CONCORD, N.H. (AP) – Allowing some 17-year-olds to vote in primary elections would violate the state Constitution, the state Supreme Court ruled Monday.

The Senate passed a bill in February allowing 17-year-olds to vote in primaries as long as they turn 18 before the next general election. The House delayed action on the bill and asked the court whether the legislation would violate two sections of the Constitution, one that specifies that “every inhabitant of the state 18 years of age and upwards shall have an equal right to vote in any election,” and another that prohibits the state from imposing unfunded mandates on communities.

The court said yes to the first question and no to the second.

The court noted that the Constitution, written in 1784, originally provided that men 21 and older who paid their poll tax could vote for state senators. It was changed through the years and in 1976, was amended to reflect the current age and language.

The court said the meaning of the amendment as it was passed means “that only those who are 18 years of age and older are eligible to vote in an election; those under the age of 18 are ineligible.”

The court also found that the Legislature doesn’t have the authority to set a minimum age for voting lower than 18, and that the language of the Constitution applies to all elections, including primaries.

Sen.
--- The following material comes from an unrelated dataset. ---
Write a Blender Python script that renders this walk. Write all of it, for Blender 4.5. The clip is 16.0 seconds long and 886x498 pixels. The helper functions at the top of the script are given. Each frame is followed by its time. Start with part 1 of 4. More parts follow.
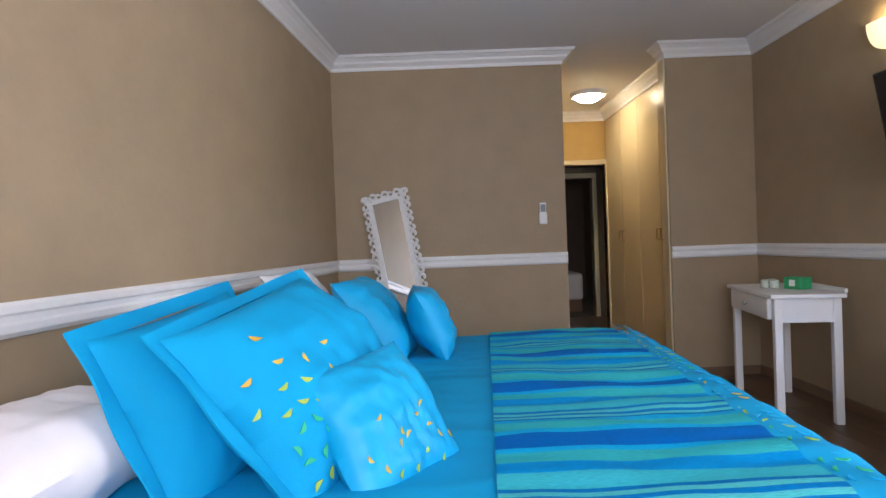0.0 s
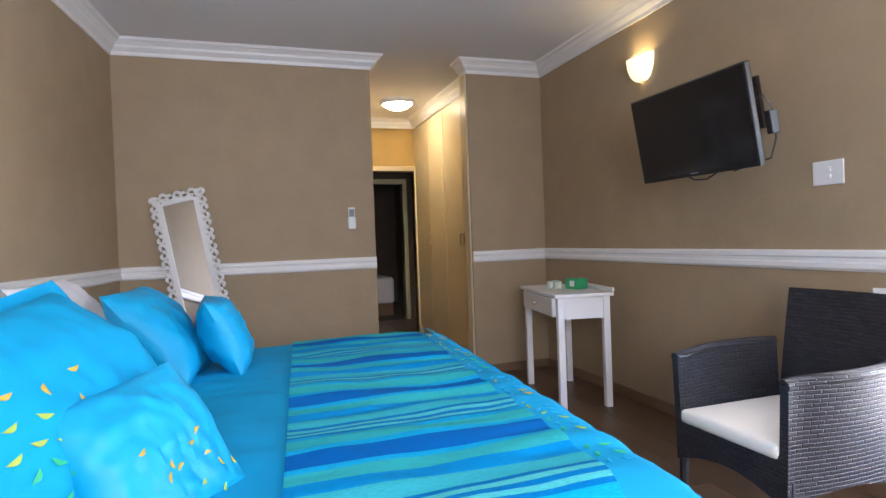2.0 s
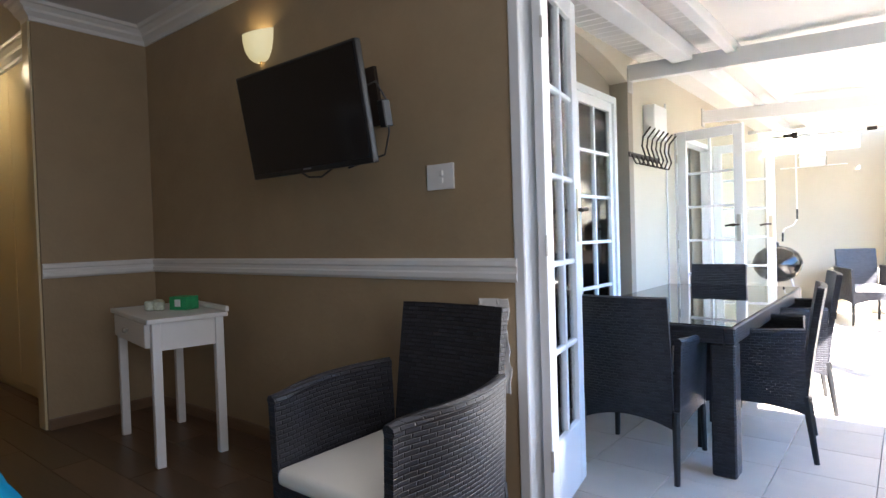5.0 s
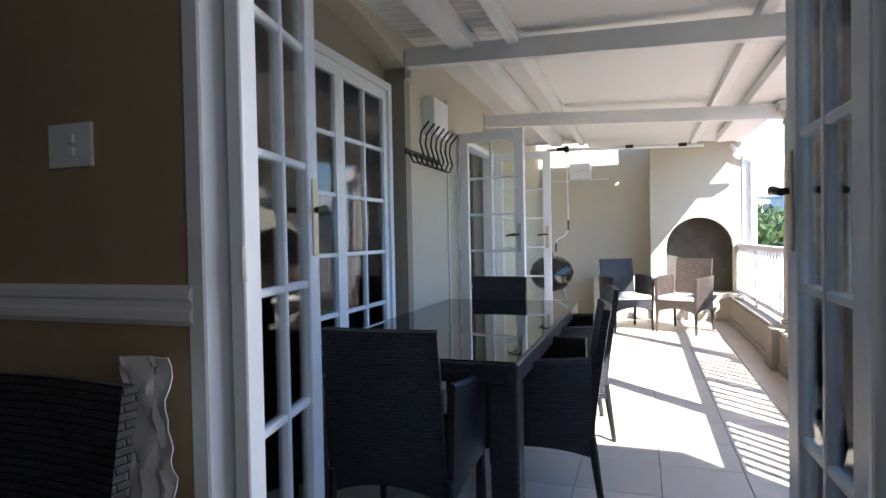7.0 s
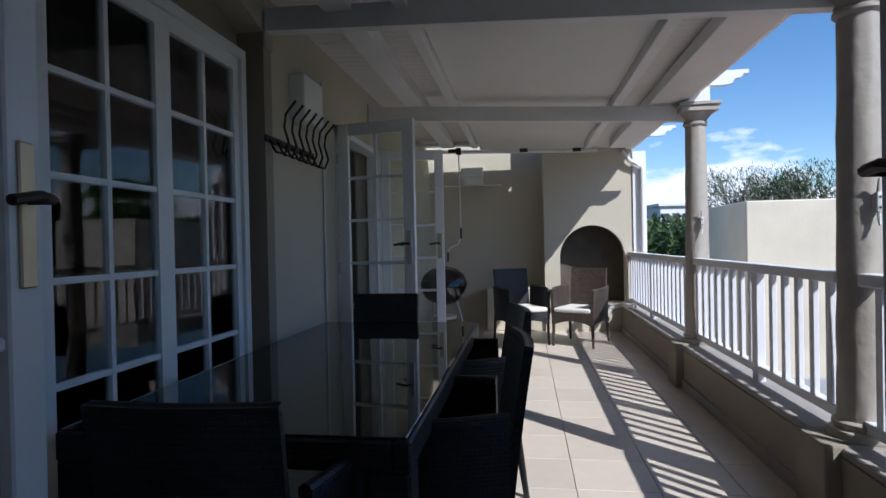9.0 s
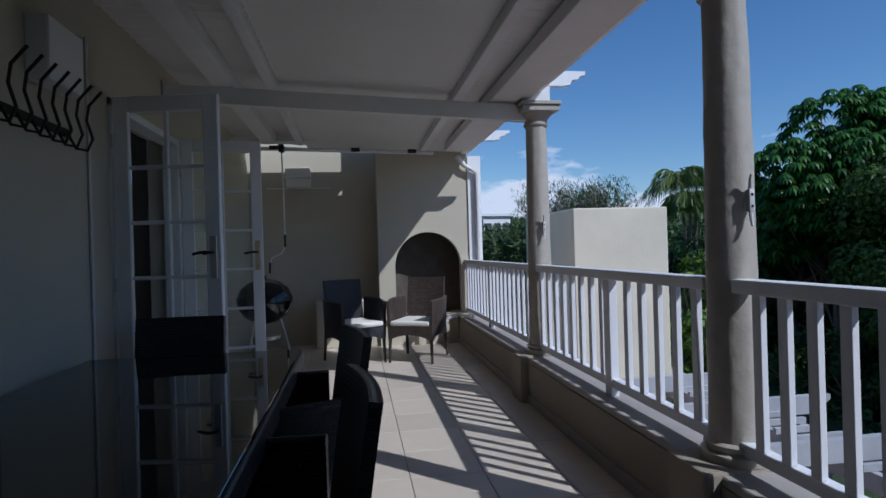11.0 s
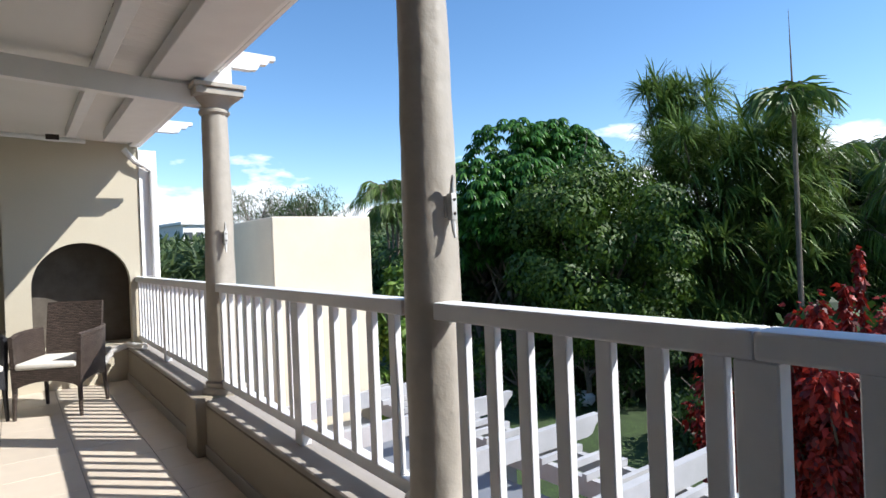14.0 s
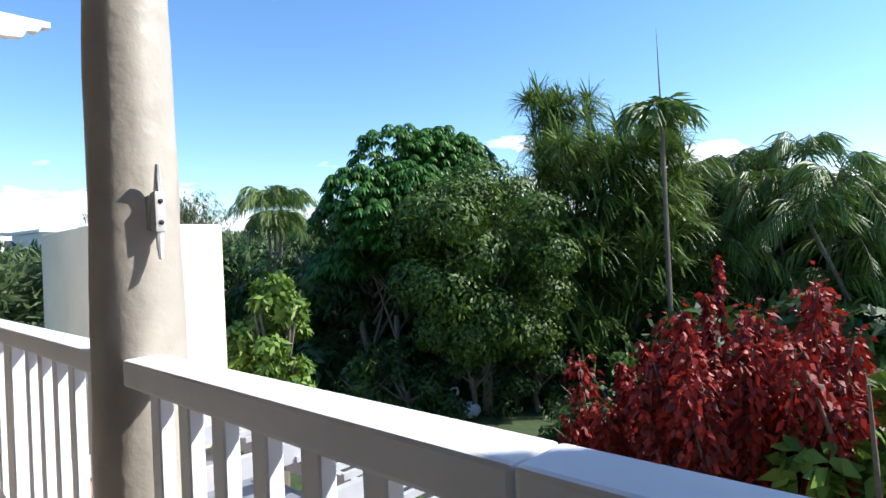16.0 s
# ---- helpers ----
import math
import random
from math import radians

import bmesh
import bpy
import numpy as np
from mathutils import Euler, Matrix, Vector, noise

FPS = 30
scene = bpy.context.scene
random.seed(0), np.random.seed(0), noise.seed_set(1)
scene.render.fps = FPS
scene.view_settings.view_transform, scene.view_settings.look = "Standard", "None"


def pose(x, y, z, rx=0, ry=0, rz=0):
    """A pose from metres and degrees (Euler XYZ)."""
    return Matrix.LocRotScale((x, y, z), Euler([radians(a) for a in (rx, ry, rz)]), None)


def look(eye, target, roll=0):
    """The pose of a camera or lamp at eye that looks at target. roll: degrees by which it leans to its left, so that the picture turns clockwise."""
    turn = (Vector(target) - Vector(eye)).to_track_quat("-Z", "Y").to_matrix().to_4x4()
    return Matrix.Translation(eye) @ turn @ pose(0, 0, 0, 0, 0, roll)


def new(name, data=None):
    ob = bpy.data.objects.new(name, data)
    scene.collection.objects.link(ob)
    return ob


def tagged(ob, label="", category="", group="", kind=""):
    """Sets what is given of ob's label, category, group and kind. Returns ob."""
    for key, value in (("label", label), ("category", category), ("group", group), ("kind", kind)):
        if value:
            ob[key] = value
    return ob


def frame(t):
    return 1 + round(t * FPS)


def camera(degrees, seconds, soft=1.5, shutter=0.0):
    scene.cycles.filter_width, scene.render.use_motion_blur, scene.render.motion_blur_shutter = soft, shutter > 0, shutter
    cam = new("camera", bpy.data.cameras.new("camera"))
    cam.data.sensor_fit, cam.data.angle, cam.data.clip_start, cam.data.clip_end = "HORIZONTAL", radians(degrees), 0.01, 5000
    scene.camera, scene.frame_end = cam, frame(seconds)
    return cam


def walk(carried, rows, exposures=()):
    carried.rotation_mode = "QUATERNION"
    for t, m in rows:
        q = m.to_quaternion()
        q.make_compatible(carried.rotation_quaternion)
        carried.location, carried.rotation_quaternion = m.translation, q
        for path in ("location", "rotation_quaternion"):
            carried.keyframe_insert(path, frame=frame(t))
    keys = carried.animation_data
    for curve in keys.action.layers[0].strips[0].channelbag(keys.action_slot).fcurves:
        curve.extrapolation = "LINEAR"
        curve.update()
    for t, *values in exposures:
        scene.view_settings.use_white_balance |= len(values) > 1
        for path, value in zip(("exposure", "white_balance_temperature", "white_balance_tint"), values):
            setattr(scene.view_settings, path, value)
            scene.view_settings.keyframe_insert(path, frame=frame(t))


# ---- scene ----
cam = camera(74.9, 16.0)
PATH = [
    (0, (0.655, 0.239, 1.154), (0.665, 2.239, 1.131), -2.2),
    (0.5, (0.664, 0.232, 1.163), (0.822, 2.226, 1.134), -2.1),
    (1, (0.695, 0.219, 1.164), (1.02, 2.192, 1.133), -2.1),
    (1.5, (0.713, 0.257, 1.156), (1.2, 2.197, 1.124), -2.0),
    (2, (0.715, 0.278, 1.16), (1.347, 2.175, 1.127), -2.1),
    (2.5, (0.718, 0.319, 1.159), (1.516, 2.153, 1.123), -2.0),
    (3, (0.724, 0.376, 1.15), (1.713, 2.114, 1.118), -1.8),
    (3.5, (0.777, 0.442, 1.143), (1.955, 2.059, 1.109), -1.7),
    (4, (0.936, 0.528, 1.139), (2.247, 2.038, 1.102), -1.7),
    (4.5, (1.101, 0.587, 1.144), (2.523, 1.993, 1.103), -1.8),
    (5, (1.28, 0.652, 1.144), (2.835, 1.908, 1.1), -1.8),
    (7.5, (2.335, 0.907, 1.153), (4.266, 1.427, 1.118), -1.0),
    (8, (2.522, 0.96, 1.162), (4.481, 1.365, 1.13), -1.0),
    (10.5, (3.349, 1.034, 1.148), (5.349, 0.976, 1.149), -1.6),
    (11, (3.505, 1.041, 1.145), (5.482, 0.739, 1.145), -1.7),
    (11.5, (3.625, 1.048, 1.153), (5.556, 0.527, 1.151), -1.8),
    (12, (3.729, 1.068, 1.165), (5.584, 0.321, 1.161), -1.9),
    (12.5, (3.81, 1.046, 1.161), (5.574, 0.103, 1.156), -1.9),
    (13, (3.888, 0.955, 1.166), (5.583, -0.107, 1.16), -2.1),
    (13.5, (3.966, 0.812, 1.166), (5.621, -0.311, 1.163), -2.2),
    (14, (4.055, 0.671, 1.164), (5.659, -0.525, 1.163), -2.3),
    (14.5, (4.172, 0.500, 1.177), (5.703, -0.786, 1.177), -2.4),
    (15, (4.243, 0.311, 1.173), (5.701, -1.059, 1.172), -2.4),
    (15.5, (4.262, 0.127, 1.185), (5.673, -1.292, 1.19), -2.5),
    (16, (4.245, 0.031, 1.185), (5.612, -1.429, 1.196), -2.6),
]
EXPOSURES = [(0, 4.95, 6000, 18), (1.0, 5.1, 6000, 18), (2.0, 5.25, 6000, 18), (3.0, 5.3, 6000, 18), (4.0, 4.7, 6200, 14), (4.6, 4.25, 6250, 14), (5.2, 3.7, 6250, 14), (7.4, 1.75, 6000, 13), (8.2, 0.9, 5900, 12), (10.4, -0.65, 5350, 12), (11.5, -0.6, 5350, 12), (12.2, -0.1, 5550, 12), (13.0, 0.3, 6150, 11), (14.5, 0.7, 6250, 10), (16, 0.88, 6250, 10)]
walk(cam, [(t, look(eye, target, roll)) for t, eye, target, roll in PATH], EXPOSURES)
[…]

Joe Foster, D-Nashua, the bill’s primary sponsor, said he was disappointed, but respected the court’s decision.

“They found that the legislative history means that 18’s the minimum age, not the required age,” said Foster, whose teenage daughter, Mikayla, testified for the bill’s passage at a hearing in January. She had said 17-year-olds would be more interested and more informed about candidates when they vote in the general election if they are allowed to vote in the primary.
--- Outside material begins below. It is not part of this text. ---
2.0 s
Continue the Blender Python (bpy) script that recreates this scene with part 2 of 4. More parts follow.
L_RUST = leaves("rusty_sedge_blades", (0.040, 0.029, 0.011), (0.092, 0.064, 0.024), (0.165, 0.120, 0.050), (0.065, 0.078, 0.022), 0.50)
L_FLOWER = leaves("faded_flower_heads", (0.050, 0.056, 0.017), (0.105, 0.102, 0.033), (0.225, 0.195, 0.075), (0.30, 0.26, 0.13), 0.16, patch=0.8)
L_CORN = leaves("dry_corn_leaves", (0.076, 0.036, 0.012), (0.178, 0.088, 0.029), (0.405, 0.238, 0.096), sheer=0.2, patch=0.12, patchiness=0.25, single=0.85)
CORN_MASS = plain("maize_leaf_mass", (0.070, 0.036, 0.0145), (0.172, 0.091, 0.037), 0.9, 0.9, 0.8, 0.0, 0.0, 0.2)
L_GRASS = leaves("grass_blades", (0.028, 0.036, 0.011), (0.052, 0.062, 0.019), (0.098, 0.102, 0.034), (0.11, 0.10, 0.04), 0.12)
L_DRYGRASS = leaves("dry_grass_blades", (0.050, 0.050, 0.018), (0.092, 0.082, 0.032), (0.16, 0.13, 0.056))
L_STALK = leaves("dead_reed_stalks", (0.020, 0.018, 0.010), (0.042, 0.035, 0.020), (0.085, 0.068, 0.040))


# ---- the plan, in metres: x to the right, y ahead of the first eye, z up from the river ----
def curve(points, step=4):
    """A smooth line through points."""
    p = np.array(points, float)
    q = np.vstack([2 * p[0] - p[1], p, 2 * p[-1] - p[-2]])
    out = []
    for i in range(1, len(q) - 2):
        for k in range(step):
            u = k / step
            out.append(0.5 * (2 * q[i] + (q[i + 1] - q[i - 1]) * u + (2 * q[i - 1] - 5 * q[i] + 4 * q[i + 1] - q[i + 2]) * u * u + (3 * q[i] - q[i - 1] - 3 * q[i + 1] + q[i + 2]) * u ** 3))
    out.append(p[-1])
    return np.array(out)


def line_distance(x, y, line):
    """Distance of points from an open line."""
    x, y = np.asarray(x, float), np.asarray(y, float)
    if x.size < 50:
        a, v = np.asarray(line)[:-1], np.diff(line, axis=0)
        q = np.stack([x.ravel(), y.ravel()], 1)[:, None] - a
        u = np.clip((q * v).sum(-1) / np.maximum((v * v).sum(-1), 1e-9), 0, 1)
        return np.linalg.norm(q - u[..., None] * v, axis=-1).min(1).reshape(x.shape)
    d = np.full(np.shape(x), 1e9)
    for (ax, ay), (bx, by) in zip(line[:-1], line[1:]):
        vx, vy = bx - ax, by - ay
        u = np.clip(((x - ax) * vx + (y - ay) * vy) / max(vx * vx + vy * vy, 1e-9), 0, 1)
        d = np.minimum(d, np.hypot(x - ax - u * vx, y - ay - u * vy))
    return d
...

“I think that may be some who will in the future seek to amend the Constitution, because it seems that’s what we would have to do,” Foster said.
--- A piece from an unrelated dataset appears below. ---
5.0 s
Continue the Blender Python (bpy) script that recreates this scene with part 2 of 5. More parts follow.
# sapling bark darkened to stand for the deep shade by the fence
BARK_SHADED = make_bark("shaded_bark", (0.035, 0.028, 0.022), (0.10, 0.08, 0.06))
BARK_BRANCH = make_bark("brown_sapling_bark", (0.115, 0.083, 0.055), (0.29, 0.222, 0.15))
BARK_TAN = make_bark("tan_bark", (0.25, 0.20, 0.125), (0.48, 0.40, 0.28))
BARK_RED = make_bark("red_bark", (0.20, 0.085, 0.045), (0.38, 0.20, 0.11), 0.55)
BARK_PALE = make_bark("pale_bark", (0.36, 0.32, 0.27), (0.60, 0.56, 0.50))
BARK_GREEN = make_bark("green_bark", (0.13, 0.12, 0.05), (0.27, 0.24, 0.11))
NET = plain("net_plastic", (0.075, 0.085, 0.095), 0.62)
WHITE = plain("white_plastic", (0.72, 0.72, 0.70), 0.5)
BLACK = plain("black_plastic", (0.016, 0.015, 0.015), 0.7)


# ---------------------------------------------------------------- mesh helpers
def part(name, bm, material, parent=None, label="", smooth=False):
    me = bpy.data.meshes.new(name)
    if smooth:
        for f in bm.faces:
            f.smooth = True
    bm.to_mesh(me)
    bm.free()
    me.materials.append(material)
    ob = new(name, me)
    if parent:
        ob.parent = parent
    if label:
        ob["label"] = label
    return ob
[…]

Foster introduced the bill, SB436, at the request of the Legislative Youth Advisory Council, a 19-member group made up of young people ages 15-22. Foster’s daughter serves on the council.

At least nine other states have similar laws. They are: Indiana, Kentucky, Maine, Maryland, Mississippi, Nebraska, North Carolina, Ohio and Virginia.

In Vermont, the Legislature this year approved amending the state Constitution to make the change, but the measure will have to go another legislative round and then to a statewide referendum before it can be enacted. The earliest it could go into effect would be 2010.

Eighteen is the voting age enshrined in the U.S. Constitution, but primaries are functions of the states and of political parties.